-------- SUPPLIED MATERIAL
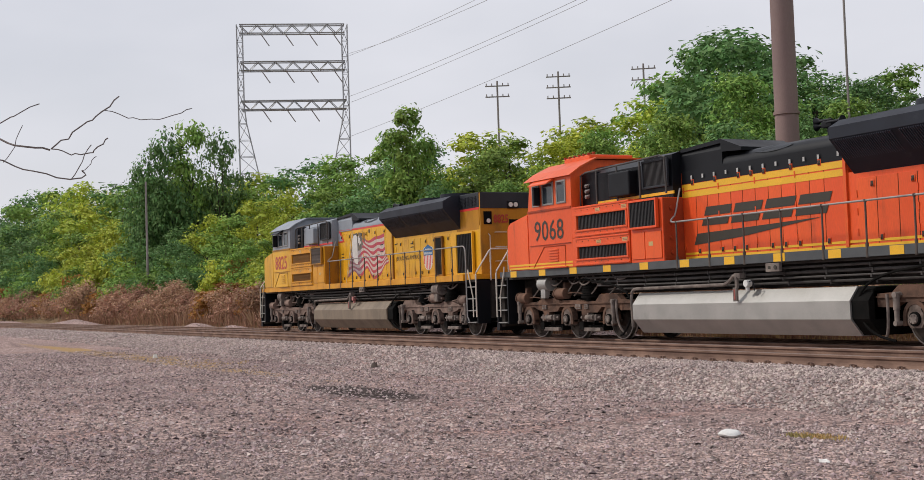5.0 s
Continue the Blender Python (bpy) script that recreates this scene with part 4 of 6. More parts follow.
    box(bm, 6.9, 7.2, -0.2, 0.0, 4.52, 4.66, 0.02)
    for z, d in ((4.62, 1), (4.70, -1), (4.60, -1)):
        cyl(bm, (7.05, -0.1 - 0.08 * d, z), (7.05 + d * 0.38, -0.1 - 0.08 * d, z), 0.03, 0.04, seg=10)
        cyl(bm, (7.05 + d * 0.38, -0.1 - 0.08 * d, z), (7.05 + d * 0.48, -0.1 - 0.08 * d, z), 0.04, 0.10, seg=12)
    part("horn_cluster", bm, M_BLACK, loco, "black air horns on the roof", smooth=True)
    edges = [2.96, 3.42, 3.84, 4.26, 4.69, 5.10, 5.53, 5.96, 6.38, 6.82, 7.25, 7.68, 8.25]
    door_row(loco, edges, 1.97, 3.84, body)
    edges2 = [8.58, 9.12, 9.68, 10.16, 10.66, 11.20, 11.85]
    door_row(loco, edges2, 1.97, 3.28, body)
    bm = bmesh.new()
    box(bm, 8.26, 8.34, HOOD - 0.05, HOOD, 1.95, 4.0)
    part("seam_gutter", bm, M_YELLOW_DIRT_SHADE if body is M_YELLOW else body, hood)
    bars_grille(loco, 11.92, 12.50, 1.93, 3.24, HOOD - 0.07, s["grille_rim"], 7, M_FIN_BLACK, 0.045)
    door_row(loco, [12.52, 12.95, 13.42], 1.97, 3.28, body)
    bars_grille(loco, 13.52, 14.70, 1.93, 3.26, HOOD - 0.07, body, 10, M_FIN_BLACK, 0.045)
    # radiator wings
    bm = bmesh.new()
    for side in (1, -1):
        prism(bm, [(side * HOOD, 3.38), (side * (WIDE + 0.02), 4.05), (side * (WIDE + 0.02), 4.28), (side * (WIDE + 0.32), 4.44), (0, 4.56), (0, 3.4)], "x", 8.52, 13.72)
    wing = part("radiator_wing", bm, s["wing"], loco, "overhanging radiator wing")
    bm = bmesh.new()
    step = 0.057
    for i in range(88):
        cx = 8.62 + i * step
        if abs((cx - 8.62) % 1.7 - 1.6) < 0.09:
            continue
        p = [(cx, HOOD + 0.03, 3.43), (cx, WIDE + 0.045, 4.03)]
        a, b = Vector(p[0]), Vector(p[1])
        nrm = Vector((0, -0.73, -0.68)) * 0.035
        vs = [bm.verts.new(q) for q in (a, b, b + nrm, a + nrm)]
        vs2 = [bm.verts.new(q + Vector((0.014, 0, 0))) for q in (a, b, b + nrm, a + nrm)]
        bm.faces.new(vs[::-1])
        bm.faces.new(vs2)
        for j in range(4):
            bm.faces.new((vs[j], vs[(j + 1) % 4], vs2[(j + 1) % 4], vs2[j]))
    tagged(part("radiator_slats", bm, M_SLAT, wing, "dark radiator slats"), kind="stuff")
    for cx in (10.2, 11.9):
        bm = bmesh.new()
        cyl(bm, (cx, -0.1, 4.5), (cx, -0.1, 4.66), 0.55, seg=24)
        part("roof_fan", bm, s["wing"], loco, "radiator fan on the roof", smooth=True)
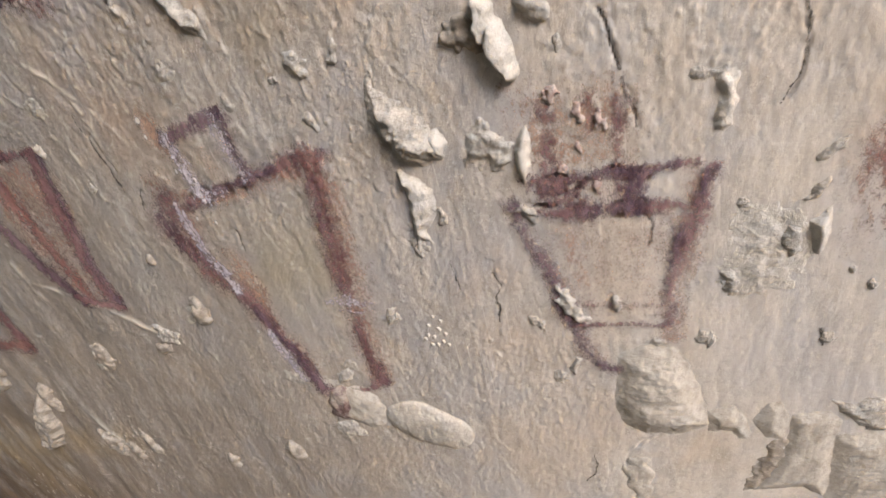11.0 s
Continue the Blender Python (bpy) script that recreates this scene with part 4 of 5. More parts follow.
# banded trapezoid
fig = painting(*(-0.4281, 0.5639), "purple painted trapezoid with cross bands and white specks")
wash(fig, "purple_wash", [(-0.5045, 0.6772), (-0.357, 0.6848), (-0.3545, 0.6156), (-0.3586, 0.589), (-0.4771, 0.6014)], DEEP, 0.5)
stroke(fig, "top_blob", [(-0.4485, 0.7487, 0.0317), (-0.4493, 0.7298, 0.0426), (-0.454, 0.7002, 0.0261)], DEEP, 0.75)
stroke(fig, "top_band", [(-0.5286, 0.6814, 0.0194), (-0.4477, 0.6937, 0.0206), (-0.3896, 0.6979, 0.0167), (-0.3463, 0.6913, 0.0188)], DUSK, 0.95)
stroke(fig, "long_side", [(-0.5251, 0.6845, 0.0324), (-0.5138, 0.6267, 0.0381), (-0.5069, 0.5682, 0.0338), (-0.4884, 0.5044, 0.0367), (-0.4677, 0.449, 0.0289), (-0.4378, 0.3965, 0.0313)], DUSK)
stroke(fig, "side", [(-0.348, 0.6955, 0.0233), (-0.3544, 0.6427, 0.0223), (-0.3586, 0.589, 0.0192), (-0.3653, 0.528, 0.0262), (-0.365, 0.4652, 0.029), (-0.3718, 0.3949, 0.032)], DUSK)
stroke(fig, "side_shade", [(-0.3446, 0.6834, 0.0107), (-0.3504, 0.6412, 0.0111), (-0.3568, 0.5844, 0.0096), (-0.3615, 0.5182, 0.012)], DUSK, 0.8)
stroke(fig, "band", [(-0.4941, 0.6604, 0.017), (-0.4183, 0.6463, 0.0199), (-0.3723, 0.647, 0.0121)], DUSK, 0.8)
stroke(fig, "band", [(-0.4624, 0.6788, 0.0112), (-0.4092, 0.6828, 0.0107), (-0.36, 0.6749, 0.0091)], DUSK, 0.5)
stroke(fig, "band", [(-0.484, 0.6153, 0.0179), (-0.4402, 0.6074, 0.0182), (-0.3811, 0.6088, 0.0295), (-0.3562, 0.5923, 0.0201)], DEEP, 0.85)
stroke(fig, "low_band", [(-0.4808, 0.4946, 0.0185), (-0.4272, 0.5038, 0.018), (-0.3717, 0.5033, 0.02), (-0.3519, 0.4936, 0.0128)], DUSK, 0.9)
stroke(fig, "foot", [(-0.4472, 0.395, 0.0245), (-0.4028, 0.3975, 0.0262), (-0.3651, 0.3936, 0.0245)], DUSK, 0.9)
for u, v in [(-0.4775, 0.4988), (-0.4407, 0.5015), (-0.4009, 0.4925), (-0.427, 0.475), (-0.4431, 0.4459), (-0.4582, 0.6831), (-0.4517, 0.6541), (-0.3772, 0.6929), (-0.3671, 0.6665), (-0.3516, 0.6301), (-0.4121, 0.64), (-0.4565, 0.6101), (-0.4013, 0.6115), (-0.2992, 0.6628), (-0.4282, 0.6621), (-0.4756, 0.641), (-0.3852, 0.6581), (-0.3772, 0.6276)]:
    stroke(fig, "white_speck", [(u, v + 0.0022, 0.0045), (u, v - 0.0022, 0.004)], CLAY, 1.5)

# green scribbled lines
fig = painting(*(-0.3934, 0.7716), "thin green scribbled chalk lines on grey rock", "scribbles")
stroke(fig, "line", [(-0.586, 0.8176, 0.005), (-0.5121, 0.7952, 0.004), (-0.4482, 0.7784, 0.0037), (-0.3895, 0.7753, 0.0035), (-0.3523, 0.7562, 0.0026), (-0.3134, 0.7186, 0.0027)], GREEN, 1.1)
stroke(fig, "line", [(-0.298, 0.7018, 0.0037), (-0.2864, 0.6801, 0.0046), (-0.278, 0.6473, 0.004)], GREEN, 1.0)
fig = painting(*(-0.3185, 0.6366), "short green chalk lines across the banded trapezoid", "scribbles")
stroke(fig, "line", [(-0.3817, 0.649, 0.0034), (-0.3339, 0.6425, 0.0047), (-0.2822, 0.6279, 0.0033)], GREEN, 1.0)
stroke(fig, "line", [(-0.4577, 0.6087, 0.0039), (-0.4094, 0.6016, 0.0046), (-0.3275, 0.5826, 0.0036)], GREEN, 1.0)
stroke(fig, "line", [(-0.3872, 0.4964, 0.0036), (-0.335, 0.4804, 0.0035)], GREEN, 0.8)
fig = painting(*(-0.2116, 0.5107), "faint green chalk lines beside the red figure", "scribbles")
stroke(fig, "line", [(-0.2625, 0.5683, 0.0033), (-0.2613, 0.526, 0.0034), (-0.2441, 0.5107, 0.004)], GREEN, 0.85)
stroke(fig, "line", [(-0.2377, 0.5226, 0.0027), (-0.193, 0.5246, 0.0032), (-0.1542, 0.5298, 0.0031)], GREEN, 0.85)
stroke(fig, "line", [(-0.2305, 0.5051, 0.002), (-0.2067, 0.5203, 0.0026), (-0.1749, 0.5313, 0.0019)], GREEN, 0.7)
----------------
-------- SUPPLIED MATERIAL
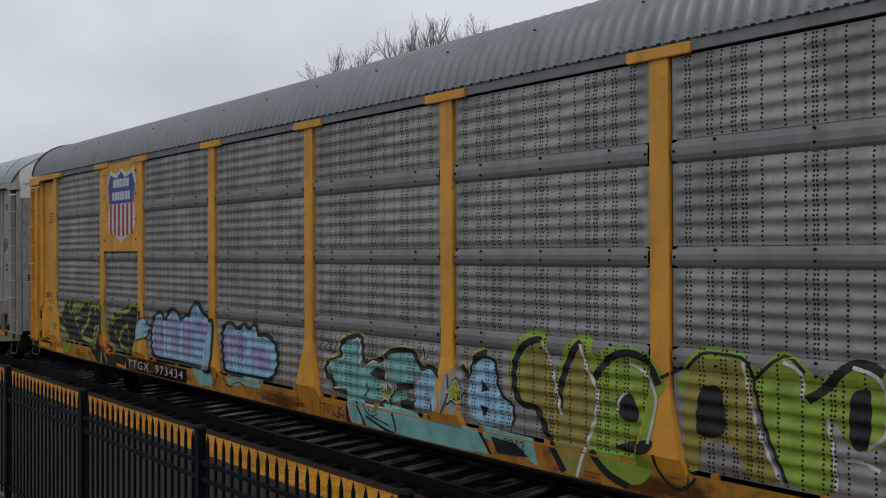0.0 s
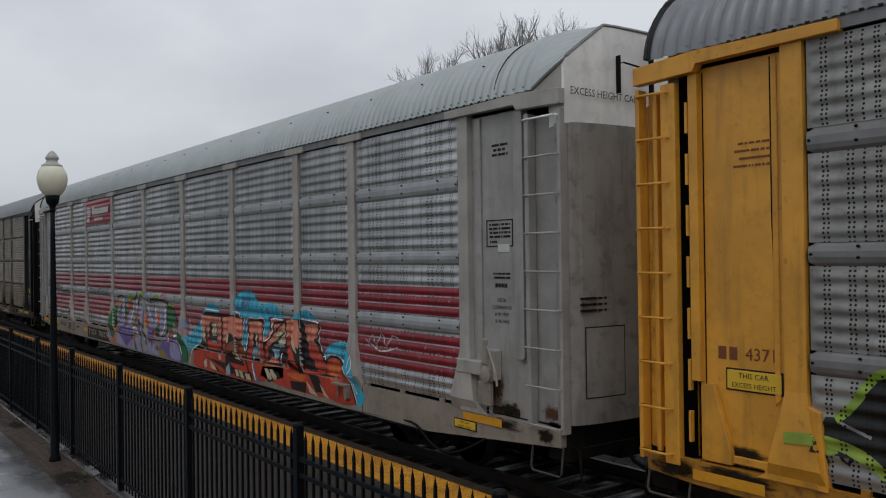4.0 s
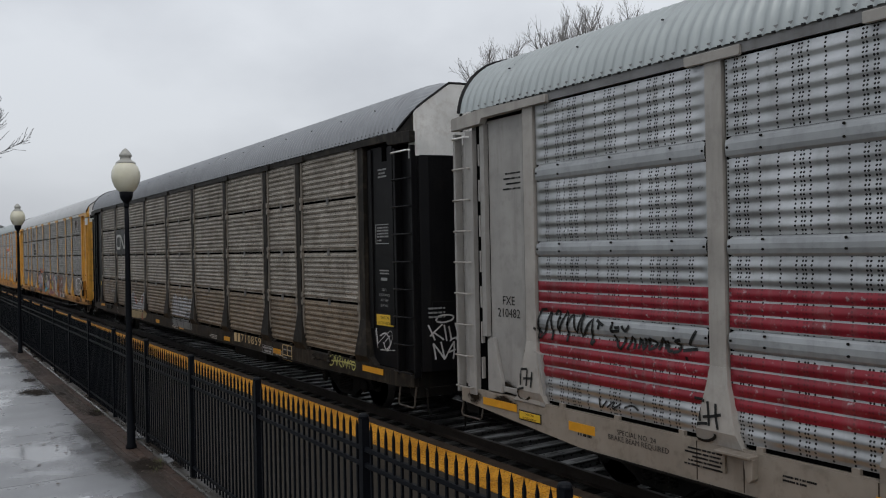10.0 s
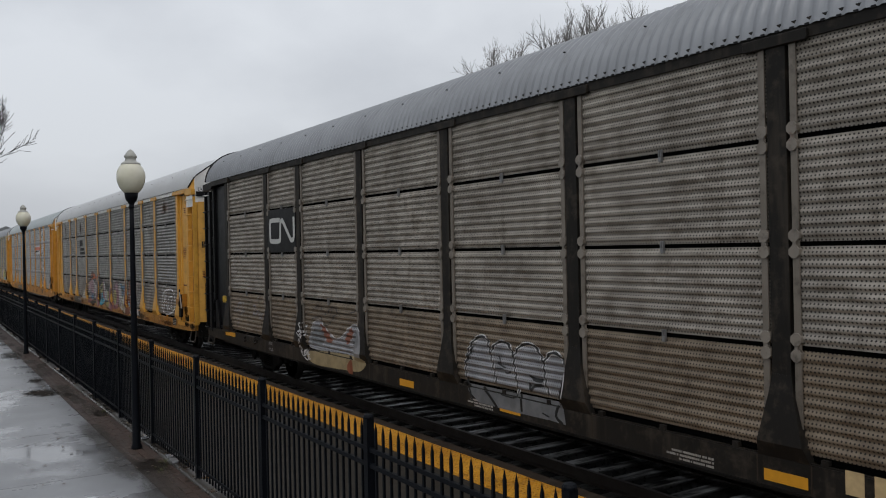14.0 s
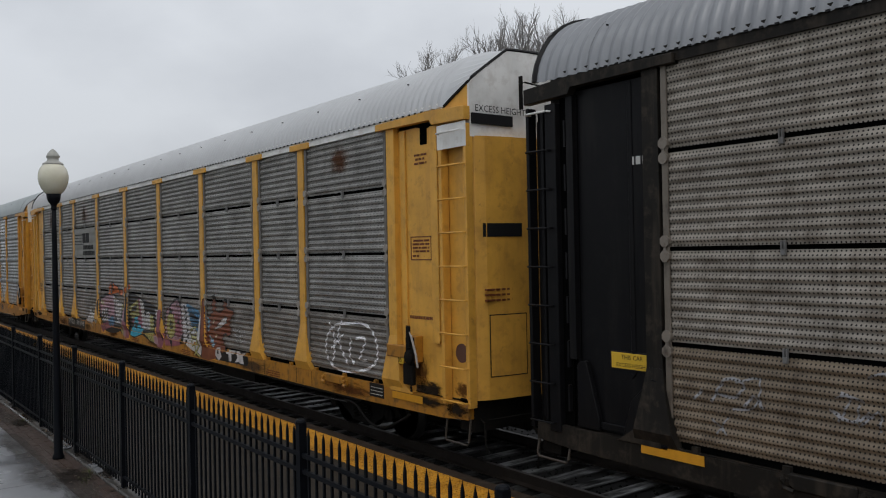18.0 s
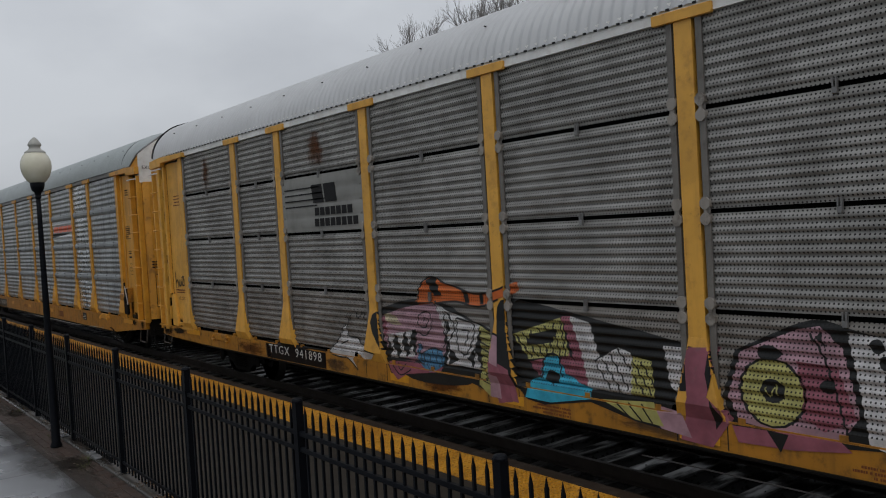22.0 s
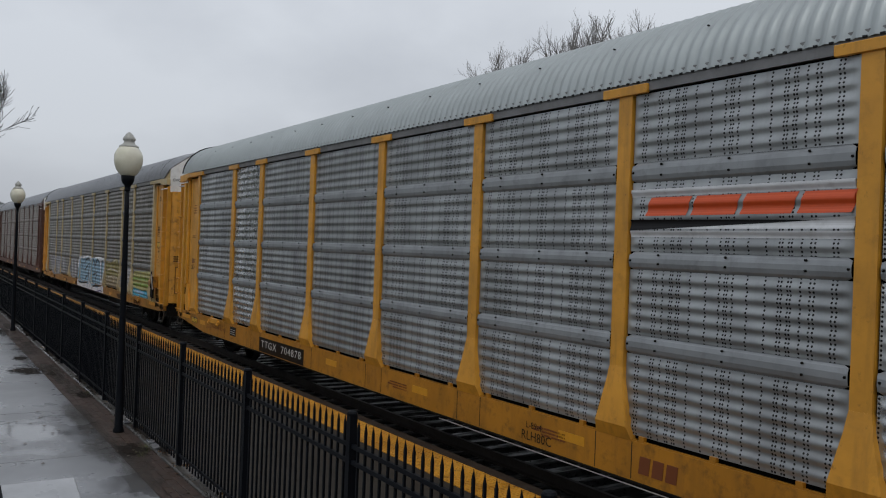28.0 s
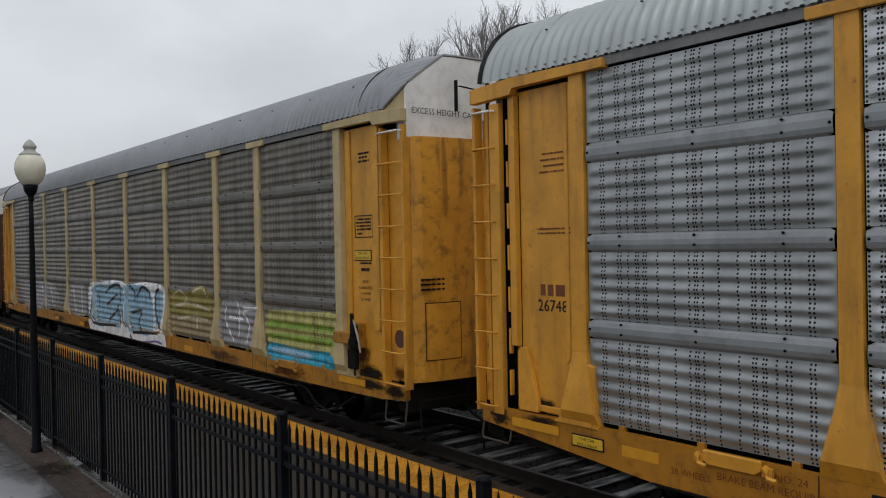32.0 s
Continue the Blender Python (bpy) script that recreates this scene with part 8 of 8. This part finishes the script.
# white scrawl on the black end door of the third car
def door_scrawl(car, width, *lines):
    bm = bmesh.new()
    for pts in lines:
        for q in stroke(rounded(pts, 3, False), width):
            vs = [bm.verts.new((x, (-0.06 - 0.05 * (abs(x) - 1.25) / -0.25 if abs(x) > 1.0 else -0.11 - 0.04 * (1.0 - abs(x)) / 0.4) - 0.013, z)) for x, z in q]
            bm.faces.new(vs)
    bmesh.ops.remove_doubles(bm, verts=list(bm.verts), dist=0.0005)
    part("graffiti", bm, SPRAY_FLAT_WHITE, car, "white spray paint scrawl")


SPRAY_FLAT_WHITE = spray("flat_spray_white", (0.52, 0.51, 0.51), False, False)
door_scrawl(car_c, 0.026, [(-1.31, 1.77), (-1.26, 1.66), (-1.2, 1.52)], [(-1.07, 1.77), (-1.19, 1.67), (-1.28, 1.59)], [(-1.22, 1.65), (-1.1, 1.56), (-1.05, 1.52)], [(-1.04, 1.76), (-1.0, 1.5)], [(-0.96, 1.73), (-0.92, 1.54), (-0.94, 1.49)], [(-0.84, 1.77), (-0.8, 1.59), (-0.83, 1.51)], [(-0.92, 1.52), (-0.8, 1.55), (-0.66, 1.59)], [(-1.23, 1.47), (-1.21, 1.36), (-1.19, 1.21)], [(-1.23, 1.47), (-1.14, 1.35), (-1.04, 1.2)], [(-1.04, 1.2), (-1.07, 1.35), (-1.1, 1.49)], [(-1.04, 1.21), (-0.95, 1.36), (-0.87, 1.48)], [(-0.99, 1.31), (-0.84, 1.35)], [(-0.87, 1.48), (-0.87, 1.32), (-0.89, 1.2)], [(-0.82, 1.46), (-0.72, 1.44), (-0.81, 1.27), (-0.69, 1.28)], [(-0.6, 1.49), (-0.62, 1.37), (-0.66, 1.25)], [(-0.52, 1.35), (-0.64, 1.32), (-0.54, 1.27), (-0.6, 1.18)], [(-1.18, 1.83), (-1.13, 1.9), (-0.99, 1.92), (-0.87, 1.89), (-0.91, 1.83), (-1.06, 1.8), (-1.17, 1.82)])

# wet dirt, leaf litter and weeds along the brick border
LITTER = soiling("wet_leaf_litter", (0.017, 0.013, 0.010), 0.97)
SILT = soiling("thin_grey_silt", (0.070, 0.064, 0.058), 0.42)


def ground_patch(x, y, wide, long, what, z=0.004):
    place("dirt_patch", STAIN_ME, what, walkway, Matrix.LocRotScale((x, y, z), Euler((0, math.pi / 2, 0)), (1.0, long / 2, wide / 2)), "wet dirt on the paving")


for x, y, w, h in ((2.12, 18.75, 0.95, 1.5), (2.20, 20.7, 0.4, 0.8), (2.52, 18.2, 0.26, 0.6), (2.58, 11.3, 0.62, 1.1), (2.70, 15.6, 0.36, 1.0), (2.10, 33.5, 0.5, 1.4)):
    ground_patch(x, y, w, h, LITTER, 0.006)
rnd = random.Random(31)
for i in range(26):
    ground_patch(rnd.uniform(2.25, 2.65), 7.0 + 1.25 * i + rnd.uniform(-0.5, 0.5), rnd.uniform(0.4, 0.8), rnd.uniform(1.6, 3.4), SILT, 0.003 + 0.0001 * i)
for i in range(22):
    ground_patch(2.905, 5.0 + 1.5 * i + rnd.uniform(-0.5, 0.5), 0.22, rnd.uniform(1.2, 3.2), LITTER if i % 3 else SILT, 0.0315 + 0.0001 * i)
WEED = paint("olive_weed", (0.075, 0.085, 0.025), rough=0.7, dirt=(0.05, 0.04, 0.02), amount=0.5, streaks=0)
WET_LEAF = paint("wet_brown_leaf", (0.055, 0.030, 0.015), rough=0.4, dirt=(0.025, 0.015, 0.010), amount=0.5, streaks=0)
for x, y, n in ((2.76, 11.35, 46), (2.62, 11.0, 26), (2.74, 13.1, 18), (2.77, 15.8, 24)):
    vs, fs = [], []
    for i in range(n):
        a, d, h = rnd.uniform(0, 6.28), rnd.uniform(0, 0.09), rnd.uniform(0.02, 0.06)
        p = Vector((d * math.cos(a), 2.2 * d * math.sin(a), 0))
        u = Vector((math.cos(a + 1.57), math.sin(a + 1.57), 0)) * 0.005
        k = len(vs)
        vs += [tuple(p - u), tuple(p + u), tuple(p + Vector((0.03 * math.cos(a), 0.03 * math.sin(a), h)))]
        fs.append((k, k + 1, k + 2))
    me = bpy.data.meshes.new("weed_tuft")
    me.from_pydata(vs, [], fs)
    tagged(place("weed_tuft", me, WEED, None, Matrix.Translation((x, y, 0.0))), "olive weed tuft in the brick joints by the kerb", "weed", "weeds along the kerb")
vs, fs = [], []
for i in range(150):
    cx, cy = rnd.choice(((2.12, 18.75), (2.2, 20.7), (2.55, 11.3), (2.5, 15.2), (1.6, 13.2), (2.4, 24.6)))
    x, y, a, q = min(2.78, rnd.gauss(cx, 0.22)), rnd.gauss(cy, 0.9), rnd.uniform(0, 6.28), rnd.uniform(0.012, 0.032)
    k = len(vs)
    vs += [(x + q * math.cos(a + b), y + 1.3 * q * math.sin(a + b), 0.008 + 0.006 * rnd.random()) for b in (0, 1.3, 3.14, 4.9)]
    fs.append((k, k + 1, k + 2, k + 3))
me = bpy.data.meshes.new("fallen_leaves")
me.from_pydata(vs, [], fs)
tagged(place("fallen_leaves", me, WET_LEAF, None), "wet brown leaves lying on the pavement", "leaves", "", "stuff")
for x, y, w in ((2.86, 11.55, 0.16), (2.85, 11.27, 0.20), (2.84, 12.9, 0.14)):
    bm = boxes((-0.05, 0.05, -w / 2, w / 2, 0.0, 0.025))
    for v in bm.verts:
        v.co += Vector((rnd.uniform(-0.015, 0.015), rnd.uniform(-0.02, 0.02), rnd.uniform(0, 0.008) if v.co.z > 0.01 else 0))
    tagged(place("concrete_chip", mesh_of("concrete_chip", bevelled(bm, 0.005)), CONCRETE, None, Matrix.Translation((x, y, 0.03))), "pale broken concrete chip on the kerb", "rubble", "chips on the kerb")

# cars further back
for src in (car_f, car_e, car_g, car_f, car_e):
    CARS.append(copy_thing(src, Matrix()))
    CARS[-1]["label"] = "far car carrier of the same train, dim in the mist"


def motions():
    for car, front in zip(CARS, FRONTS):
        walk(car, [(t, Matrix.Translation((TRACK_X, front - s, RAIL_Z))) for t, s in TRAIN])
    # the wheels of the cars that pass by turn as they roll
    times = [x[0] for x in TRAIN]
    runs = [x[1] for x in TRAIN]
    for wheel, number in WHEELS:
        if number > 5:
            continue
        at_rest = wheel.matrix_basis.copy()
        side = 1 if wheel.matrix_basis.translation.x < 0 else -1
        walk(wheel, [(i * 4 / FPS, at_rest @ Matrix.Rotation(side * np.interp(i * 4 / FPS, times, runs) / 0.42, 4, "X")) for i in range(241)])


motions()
----------------
# STATED GOAL
Looking at the data above, show all lines where the word "Python" occurs.

# THE SOLUTION
Continue the Blender Python (bpy) script that recreates this scene with part 4 of 6. More parts follow.
Continue the Blender Python (bpy) script that recreates this scene with part 4 of 5. More parts follow.
Continue the Blender Python (bpy) script that recreates this scene with part 8 of 8. This part finishes the script.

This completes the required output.